Objective
Please repeat, exactly and with nothing added, the lines running from the line that contains "What Blender Python" to the line that contains "radians(degrees), 0.01, 5000", both lines included.
|---|
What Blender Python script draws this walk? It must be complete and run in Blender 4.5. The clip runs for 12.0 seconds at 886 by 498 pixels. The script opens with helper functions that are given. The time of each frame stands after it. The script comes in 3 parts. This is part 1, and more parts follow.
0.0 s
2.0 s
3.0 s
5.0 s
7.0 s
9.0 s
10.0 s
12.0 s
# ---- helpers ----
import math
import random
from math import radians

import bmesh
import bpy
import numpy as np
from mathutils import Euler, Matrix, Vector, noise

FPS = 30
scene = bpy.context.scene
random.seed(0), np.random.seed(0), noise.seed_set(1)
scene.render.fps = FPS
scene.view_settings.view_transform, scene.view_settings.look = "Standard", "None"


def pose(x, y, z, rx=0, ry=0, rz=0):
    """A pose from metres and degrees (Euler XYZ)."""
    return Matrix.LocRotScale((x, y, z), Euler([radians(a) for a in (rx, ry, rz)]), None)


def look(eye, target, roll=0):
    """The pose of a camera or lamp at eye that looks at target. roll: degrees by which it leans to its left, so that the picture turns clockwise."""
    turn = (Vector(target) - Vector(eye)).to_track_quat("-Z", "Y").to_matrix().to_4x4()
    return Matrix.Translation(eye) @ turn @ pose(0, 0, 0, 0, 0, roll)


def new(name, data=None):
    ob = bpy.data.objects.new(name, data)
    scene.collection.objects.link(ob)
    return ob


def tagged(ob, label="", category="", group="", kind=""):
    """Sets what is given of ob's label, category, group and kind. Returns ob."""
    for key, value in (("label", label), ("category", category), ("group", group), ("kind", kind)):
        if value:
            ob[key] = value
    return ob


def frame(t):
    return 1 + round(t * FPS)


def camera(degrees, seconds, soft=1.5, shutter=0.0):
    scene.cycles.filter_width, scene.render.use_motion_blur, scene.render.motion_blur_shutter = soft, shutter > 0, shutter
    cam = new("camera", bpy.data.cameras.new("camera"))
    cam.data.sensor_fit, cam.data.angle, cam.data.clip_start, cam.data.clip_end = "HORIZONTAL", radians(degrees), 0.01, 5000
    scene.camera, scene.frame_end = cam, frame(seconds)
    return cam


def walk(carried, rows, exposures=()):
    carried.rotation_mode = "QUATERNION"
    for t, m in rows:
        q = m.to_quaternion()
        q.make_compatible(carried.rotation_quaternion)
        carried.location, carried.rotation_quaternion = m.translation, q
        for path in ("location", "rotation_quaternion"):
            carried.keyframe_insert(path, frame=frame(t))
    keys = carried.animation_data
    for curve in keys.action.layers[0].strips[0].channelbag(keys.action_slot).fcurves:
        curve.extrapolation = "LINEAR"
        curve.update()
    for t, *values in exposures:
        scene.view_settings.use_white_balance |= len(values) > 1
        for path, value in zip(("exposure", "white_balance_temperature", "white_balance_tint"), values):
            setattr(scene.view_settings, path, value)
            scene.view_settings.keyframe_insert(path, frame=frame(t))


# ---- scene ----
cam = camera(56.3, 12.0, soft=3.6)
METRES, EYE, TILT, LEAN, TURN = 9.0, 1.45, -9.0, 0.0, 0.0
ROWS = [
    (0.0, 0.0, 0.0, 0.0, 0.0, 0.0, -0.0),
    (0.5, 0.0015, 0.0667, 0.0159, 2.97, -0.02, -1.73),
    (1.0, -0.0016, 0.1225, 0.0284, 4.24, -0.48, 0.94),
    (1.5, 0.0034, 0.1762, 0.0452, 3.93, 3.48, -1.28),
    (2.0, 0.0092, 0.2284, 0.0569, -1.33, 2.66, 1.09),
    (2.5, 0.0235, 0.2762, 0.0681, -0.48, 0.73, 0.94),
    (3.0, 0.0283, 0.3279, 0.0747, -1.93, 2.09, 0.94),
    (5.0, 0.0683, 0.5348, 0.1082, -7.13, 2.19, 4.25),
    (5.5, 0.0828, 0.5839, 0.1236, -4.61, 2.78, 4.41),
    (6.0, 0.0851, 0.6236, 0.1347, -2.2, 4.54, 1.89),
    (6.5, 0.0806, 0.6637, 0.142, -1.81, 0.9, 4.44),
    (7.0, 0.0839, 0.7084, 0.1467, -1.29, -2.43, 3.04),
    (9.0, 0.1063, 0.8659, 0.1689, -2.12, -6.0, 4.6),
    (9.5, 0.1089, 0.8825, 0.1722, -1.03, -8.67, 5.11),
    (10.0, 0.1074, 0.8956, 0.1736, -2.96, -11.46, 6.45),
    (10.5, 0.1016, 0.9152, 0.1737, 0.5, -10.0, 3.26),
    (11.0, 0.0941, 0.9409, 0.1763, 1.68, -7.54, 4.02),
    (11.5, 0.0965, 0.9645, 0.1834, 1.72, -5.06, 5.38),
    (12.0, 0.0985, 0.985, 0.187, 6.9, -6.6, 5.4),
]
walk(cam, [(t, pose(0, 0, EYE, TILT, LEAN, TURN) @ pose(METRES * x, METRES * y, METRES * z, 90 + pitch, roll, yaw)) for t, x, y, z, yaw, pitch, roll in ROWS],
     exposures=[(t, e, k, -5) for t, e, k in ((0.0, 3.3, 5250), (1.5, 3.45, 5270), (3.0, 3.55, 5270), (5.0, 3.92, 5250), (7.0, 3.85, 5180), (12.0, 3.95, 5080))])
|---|
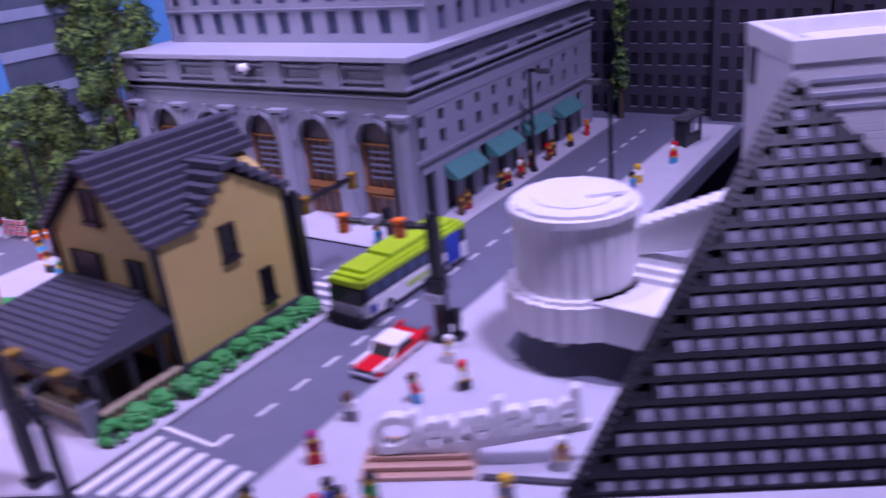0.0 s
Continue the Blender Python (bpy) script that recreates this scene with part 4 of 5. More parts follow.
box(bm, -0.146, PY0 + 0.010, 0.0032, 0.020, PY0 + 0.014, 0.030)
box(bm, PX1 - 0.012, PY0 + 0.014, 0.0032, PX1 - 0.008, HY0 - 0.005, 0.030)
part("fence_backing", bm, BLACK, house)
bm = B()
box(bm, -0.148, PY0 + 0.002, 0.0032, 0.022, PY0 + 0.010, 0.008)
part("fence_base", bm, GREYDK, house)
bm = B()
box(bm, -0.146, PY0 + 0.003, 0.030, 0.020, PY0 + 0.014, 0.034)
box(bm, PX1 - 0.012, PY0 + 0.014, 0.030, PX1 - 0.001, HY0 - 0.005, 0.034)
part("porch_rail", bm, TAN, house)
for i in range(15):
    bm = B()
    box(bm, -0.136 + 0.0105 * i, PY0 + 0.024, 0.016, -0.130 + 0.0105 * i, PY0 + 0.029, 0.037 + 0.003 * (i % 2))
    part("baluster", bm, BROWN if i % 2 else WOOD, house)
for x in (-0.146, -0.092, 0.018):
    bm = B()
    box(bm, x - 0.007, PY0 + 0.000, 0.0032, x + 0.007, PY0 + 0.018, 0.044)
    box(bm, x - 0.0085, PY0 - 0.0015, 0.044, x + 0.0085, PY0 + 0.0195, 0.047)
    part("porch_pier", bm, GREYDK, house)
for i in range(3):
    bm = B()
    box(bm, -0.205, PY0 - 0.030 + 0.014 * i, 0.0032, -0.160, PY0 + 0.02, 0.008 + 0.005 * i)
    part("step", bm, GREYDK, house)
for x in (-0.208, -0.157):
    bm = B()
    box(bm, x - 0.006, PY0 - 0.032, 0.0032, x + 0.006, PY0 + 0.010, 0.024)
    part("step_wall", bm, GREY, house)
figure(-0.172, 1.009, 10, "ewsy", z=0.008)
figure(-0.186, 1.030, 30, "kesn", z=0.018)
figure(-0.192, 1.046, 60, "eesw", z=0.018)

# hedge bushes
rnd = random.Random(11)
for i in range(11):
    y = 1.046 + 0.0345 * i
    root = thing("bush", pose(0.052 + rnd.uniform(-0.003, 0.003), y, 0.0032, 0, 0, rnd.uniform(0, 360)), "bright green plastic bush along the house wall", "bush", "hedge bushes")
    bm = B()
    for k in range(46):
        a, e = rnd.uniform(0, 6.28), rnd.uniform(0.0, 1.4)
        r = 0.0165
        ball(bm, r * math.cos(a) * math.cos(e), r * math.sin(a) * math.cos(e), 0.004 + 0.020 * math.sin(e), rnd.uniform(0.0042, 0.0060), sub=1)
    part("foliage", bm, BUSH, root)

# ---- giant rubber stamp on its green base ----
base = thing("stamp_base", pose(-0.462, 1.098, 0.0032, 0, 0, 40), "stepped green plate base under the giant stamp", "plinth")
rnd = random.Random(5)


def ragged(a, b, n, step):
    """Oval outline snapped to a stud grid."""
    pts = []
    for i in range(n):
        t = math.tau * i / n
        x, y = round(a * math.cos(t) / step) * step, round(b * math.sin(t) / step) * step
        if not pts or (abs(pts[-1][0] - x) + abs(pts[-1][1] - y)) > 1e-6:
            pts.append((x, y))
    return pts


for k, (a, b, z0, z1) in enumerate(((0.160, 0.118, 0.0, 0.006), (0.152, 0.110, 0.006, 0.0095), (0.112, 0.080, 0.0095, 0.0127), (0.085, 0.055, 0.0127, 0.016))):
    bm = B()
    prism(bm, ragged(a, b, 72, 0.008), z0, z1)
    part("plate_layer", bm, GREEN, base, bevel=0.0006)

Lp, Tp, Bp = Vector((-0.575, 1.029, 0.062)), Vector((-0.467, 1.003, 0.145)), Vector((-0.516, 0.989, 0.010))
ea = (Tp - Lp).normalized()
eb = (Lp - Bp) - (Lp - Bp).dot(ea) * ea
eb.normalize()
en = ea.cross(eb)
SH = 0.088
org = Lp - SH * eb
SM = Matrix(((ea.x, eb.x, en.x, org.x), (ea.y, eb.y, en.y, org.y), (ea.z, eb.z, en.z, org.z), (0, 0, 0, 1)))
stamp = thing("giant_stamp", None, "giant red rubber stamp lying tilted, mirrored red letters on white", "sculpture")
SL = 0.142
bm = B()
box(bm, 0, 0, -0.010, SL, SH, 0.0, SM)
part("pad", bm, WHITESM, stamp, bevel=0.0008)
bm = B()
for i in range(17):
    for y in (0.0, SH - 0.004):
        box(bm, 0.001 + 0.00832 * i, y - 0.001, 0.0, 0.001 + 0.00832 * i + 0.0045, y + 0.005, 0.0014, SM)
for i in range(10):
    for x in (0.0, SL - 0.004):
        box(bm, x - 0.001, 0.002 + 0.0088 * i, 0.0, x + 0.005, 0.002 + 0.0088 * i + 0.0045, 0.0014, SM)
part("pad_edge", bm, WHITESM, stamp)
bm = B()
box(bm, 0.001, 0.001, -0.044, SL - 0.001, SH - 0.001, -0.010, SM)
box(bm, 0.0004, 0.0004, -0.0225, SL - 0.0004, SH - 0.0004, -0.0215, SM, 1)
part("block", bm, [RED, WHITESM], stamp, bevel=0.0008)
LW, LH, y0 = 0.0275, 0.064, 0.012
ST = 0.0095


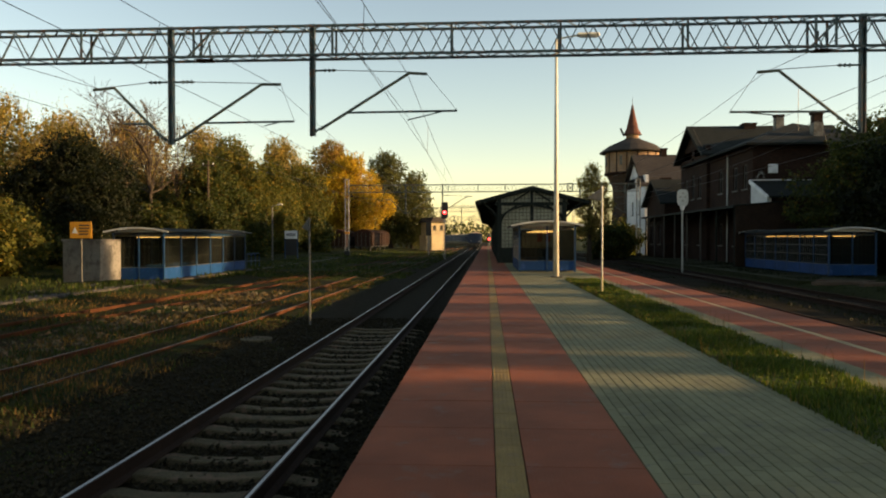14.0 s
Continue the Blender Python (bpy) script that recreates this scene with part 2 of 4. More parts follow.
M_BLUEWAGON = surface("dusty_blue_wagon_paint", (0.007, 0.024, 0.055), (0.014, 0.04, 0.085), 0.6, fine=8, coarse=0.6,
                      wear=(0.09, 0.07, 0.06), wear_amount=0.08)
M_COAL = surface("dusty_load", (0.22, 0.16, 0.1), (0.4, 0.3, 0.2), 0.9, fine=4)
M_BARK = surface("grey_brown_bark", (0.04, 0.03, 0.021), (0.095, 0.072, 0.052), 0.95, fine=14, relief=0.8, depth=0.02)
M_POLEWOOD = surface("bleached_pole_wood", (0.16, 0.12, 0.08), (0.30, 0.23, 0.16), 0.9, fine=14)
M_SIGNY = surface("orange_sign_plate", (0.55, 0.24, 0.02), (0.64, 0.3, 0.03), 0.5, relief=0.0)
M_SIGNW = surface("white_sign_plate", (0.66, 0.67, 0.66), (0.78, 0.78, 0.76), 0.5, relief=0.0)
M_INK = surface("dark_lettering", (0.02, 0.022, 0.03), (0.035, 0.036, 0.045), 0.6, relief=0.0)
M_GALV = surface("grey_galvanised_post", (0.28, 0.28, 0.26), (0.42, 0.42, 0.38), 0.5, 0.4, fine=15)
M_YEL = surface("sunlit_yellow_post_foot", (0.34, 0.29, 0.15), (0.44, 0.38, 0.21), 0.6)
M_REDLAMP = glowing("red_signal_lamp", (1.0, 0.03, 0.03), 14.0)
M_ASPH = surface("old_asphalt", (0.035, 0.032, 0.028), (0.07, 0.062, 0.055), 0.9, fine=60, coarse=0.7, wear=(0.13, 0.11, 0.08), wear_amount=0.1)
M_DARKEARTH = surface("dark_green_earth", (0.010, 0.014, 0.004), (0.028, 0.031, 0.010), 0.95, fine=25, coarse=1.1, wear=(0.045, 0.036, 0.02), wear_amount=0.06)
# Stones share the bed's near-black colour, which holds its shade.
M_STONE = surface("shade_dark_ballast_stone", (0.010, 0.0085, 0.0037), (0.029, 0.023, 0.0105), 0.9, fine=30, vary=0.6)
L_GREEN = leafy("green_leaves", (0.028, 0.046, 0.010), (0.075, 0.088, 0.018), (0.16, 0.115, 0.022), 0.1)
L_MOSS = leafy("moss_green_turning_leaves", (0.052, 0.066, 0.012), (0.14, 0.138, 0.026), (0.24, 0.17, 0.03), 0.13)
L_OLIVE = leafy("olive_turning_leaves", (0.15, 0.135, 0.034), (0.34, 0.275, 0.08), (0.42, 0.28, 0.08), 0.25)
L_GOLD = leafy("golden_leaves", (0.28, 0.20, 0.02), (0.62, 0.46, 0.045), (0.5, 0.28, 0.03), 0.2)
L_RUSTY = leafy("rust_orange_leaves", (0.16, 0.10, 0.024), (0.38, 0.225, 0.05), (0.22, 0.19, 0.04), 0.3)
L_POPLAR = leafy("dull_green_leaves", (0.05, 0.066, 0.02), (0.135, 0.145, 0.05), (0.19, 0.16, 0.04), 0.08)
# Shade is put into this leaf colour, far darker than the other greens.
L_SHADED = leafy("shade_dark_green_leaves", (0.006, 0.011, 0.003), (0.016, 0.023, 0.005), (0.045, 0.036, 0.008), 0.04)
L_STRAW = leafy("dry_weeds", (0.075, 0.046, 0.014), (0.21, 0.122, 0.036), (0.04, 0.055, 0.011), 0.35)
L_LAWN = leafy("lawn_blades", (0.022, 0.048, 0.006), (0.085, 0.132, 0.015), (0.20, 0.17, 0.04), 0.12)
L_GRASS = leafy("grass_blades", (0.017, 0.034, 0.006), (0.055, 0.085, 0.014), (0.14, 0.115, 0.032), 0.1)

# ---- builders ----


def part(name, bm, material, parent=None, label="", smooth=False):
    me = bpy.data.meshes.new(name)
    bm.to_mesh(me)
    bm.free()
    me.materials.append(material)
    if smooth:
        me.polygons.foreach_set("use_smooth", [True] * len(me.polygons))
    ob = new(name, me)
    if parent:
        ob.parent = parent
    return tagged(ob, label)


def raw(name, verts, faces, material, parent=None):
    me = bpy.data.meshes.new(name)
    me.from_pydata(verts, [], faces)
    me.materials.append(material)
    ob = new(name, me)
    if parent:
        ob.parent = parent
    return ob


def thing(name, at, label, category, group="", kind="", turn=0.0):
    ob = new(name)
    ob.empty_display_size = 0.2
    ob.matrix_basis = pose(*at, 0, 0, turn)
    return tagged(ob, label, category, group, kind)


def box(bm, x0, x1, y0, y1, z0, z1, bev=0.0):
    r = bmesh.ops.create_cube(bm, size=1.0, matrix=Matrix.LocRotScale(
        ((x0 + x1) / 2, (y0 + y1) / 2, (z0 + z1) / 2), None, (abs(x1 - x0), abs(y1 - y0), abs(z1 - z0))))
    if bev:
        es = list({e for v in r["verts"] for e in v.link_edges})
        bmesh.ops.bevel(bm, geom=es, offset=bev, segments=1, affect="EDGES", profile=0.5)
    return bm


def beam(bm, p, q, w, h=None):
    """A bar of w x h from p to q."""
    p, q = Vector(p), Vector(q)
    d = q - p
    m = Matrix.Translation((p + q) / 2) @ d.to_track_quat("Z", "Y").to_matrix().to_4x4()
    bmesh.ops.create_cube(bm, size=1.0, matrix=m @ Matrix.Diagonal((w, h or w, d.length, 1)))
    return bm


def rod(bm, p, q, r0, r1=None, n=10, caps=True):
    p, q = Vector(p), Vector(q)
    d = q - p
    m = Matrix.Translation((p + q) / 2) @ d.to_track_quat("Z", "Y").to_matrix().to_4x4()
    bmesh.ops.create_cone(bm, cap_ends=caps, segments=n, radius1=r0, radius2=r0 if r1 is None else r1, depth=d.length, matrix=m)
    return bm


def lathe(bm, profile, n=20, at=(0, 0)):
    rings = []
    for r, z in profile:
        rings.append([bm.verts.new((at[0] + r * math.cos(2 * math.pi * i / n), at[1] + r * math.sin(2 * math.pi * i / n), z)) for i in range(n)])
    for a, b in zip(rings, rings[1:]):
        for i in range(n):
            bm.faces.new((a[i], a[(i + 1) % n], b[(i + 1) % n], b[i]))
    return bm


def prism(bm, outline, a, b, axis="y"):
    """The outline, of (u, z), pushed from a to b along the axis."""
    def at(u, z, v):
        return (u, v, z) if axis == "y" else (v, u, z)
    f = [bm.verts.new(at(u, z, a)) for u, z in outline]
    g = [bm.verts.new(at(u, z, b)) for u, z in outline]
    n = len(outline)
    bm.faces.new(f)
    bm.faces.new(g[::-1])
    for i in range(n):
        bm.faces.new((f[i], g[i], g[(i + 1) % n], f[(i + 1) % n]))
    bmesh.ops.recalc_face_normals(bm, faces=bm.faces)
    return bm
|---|
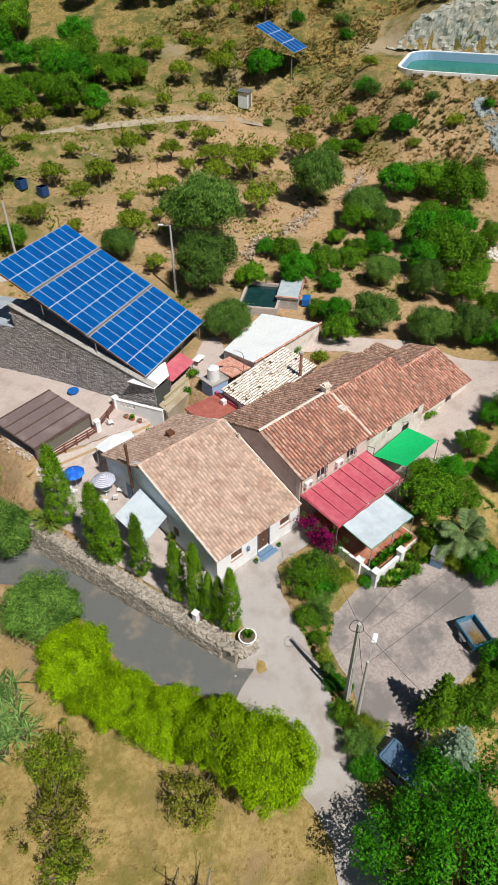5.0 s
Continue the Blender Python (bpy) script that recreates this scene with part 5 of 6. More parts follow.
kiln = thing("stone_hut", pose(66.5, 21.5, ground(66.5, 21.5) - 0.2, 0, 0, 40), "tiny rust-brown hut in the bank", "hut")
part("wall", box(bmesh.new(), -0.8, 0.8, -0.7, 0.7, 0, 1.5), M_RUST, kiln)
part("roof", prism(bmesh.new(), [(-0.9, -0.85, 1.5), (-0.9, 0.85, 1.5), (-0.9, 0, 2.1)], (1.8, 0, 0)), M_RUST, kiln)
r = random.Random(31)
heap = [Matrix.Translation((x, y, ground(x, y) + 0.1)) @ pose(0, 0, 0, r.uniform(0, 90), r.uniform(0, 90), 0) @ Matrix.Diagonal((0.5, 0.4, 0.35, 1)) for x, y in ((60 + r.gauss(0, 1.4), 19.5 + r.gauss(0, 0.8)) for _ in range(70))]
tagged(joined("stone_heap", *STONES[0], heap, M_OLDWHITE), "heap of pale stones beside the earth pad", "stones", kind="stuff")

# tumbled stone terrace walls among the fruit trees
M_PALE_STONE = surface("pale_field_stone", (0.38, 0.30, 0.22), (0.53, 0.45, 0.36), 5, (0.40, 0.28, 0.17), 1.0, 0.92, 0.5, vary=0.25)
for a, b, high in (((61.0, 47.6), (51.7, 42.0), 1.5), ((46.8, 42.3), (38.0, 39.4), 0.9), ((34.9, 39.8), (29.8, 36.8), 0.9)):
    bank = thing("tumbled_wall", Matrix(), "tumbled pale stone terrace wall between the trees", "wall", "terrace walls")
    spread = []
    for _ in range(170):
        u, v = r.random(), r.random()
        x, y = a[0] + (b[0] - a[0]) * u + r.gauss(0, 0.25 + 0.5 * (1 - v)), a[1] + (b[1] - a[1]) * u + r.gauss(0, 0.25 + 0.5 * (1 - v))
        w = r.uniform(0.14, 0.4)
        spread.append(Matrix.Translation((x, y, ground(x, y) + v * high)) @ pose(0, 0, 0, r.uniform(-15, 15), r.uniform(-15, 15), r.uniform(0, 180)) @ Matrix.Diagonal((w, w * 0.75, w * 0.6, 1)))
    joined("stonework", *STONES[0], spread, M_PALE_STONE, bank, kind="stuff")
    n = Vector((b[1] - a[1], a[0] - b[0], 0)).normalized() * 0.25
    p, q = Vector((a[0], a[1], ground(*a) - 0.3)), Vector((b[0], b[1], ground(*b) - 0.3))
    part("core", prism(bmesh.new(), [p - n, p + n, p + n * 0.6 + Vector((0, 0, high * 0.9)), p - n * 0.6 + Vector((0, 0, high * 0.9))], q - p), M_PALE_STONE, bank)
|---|
Output below
What Blender Python script draws this walk? It must be complete and run in Blender 4.5. The clip runs for 12.0 seconds at 886 by 498 pixels. The script opens with helper functions that are given. The time of each frame stands after it. The script comes in 3 parts. This is part 1, and more parts follow.
0.0 s
2.0 s
3.0 s
5.0 s
7.0 s
9.0 s
10.0 s
12.0 s
# ---- helpers ----
import math
import random
from math import radians

import bmesh
import bpy
import numpy as np
from mathutils import Euler, Matrix, Vector, noise

FPS = 30
scene = bpy.context.scene
random.seed(0), np.random.seed(0), noise.seed_set(1)
scene.render.fps = FPS
scene.view_settings.view_transform, scene.view_settings.look = "Standard", "None"


def pose(x, y, z, rx=0, ry=0, rz=0):
    """A pose from metres and degrees (Euler XYZ)."""
    return Matrix.LocRotScale((x, y, z), Euler([radians(a) for a in (rx, ry, rz)]), None)


def look(eye, target, roll=0):
    """The pose of a camera or lamp at eye that looks at target. roll: degrees by which it leans to its left, so that the picture turns clockwise."""
    turn = (Vector(target) - Vector(eye)).to_track_quat("-Z", "Y").to_matrix().to_4x4()
    return Matrix.Translation(eye) @ turn @ pose(0, 0, 0, 0, 0, roll)


def new(name, data=None):
    ob = bpy.data.objects.new(name, data)
    scene.collection.objects.link(ob)
    return ob


def tagged(ob, label="", category="", group="", kind=""):
    """Sets what is given of ob's label, category, group and kind. Returns ob."""
    for key, value in (("label", label), ("category", category), ("group", group), ("kind", kind)):
        if value:
            ob[key] = value
    return ob


def frame(t):
    return 1 + round(t * FPS)


def camera(degrees, seconds, soft=1.5, shutter=0.0):
    scene.cycles.filter_width, scene.render.use_motion_blur, scene.render.motion_blur_shutter = soft, shutter > 0, shutter
    cam = new("camera", bpy.data.cameras.new("camera"))
    cam.data.sensor_fit, cam.data.angle, cam.data.clip_start, cam.data.clip_end = "HORIZONTAL", radians(degrees), 0.01, 5000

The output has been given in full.